TASK TO CARRY OUT: Retype each line of the material exactly, please, skipping any picture in it.

* begin DATA EXTRACT *

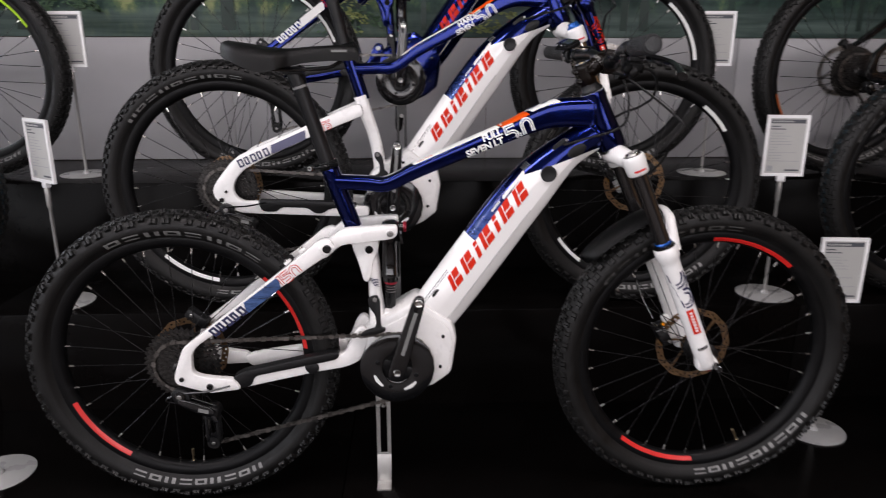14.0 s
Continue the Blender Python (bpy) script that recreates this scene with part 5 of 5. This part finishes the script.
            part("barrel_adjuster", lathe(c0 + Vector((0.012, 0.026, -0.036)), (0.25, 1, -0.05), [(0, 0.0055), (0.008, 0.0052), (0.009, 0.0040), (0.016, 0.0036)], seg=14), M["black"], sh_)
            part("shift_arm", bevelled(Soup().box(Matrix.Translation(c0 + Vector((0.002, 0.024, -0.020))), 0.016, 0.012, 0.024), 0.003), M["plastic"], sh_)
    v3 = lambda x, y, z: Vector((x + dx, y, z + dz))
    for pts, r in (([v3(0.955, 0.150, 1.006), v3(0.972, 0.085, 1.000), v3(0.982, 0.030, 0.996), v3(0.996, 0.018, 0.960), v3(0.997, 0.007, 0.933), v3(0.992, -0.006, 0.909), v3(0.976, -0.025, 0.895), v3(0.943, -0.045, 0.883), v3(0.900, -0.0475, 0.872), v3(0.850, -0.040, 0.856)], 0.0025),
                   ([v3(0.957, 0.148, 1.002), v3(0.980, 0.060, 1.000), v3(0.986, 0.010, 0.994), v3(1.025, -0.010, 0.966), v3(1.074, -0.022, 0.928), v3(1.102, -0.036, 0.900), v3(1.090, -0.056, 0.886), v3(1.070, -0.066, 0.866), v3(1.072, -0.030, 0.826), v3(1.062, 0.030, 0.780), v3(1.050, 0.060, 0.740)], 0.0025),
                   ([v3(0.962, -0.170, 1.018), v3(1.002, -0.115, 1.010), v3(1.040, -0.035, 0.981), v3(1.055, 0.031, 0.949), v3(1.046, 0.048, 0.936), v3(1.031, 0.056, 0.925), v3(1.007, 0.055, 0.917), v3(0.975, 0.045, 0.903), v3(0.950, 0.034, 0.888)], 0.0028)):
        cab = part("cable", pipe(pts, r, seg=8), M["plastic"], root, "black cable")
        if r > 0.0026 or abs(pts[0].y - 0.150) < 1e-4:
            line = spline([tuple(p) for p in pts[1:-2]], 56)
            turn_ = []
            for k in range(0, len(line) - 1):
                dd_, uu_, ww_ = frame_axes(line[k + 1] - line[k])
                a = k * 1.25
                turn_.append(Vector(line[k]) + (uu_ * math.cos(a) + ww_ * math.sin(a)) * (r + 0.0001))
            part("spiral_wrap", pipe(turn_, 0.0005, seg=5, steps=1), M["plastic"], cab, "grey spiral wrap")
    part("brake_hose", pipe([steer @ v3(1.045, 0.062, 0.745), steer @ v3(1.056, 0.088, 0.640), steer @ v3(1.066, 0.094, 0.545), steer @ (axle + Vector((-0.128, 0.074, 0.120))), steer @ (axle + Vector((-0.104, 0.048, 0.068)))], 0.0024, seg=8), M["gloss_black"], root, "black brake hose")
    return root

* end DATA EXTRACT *

OUTPUT FOR THIS EXERCISE:
14.0 s
Continue the Blender Python (bpy) script that recreates this scene with part 5 of 5. This part finishes the script.
            part("barrel_adjuster", lathe(c0 + Vector((0.012, 0.026, -0.036)), (0.25, 1, -0.05), [(0, 0.0055), (0.008, 0.0052), (0.009, 0.0040), (0.016, 0.0036)], seg=14), M["black"], sh_)
            part("shift_arm", bevelled(Soup().box(Matrix.Translation(c0 + Vector((0.002, 0.024, -0.020))), 0.016, 0.012, 0.024), 0.003), M["plastic"], sh_)
    v3 = lambda x, y, z: Vector((x + dx, y, z + dz))
    for pts, r in (([v3(0.955, 0.150, 1.006), v3(0.972, 0.085, 1.000), v3(0.982, 0.030, 0.996), v3(0.996, 0.018, 0.960), v3(0.997, 0.007, 0.933), v3(0.992, -0.006, 0.909), v3(0.976, -0.025, 0.895), v3(0.943, -0.045, 0.883), v3(0.900, -0.0475, 0.872), v3(0.850, -0.040, 0.856)], 0.0025),
                   ([v3(0.957, 0.148, 1.002), v3(0.980, 0.060, 1.000), v3(0.986, 0.010, 0.994), v3(1.025, -0.010, 0.966), v3(1.074, -0.022, 0.928), v3(1.102, -0.036, 0.900), v3(1.090, -0.056, 0.886), v3(1.070, -0.066, 0.866), v3(1.072, -0.030, 0.826), v3(1.062, 0.030, 0.780), v3(1.050, 0.060, 0.740)], 0.0025),
                   ([v3(0.962, -0.170, 1.018), v3(1.002, -0.115, 1.010), v3(1.040, -0.035, 0.981), v3(1.055, 0.031, 0.949), v3(1.046, 0.048, 0.936), v3(1.031, 0.056, 0.925), v3(1.007, 0.055, 0.917), v3(0.975, 0.045, 0.903), v3(0.950, 0.034, 0.888)], 0.0028)):
        cab = part("cable", pipe(pts, r, seg=8), M["plastic"], root, "black cable")
        if r > 0.0026 or abs(pts[0].y - 0.150) < 1e-4:
            line = spline([tuple(p) for p in pts[1:-2]], 56)
            turn_ = []
            for k in range(0, len(line) - 1):
                dd_, uu_, ww_ = frame_axes(line[k + 1] - line[k])
                a = k * 1.25
                turn_.append(Vector(line[k]) + (uu_ * math.cos(a) + ww_ * math.sin(a)) * (r + 0.0001))
            part("spiral_wrap", pipe(turn_, 0.0005, seg=5, steps=1), M["plastic"], cab, "grey spiral wrap")
    part("brake_hose", pipe([steer @ v3(1.045, 0.062, 0.745), steer @ v3(1.056, 0.088, 0.640), steer @ v3(1.066, 0.094, 0.545), steer @ (axle + Vector((-0.128, 0.074, 0.120))), steer @ (axle + Vector((-0.104, 0.048, 0.068)))], 0.0024, seg=8), M["gloss_black"], root, "black brake hose")
    return root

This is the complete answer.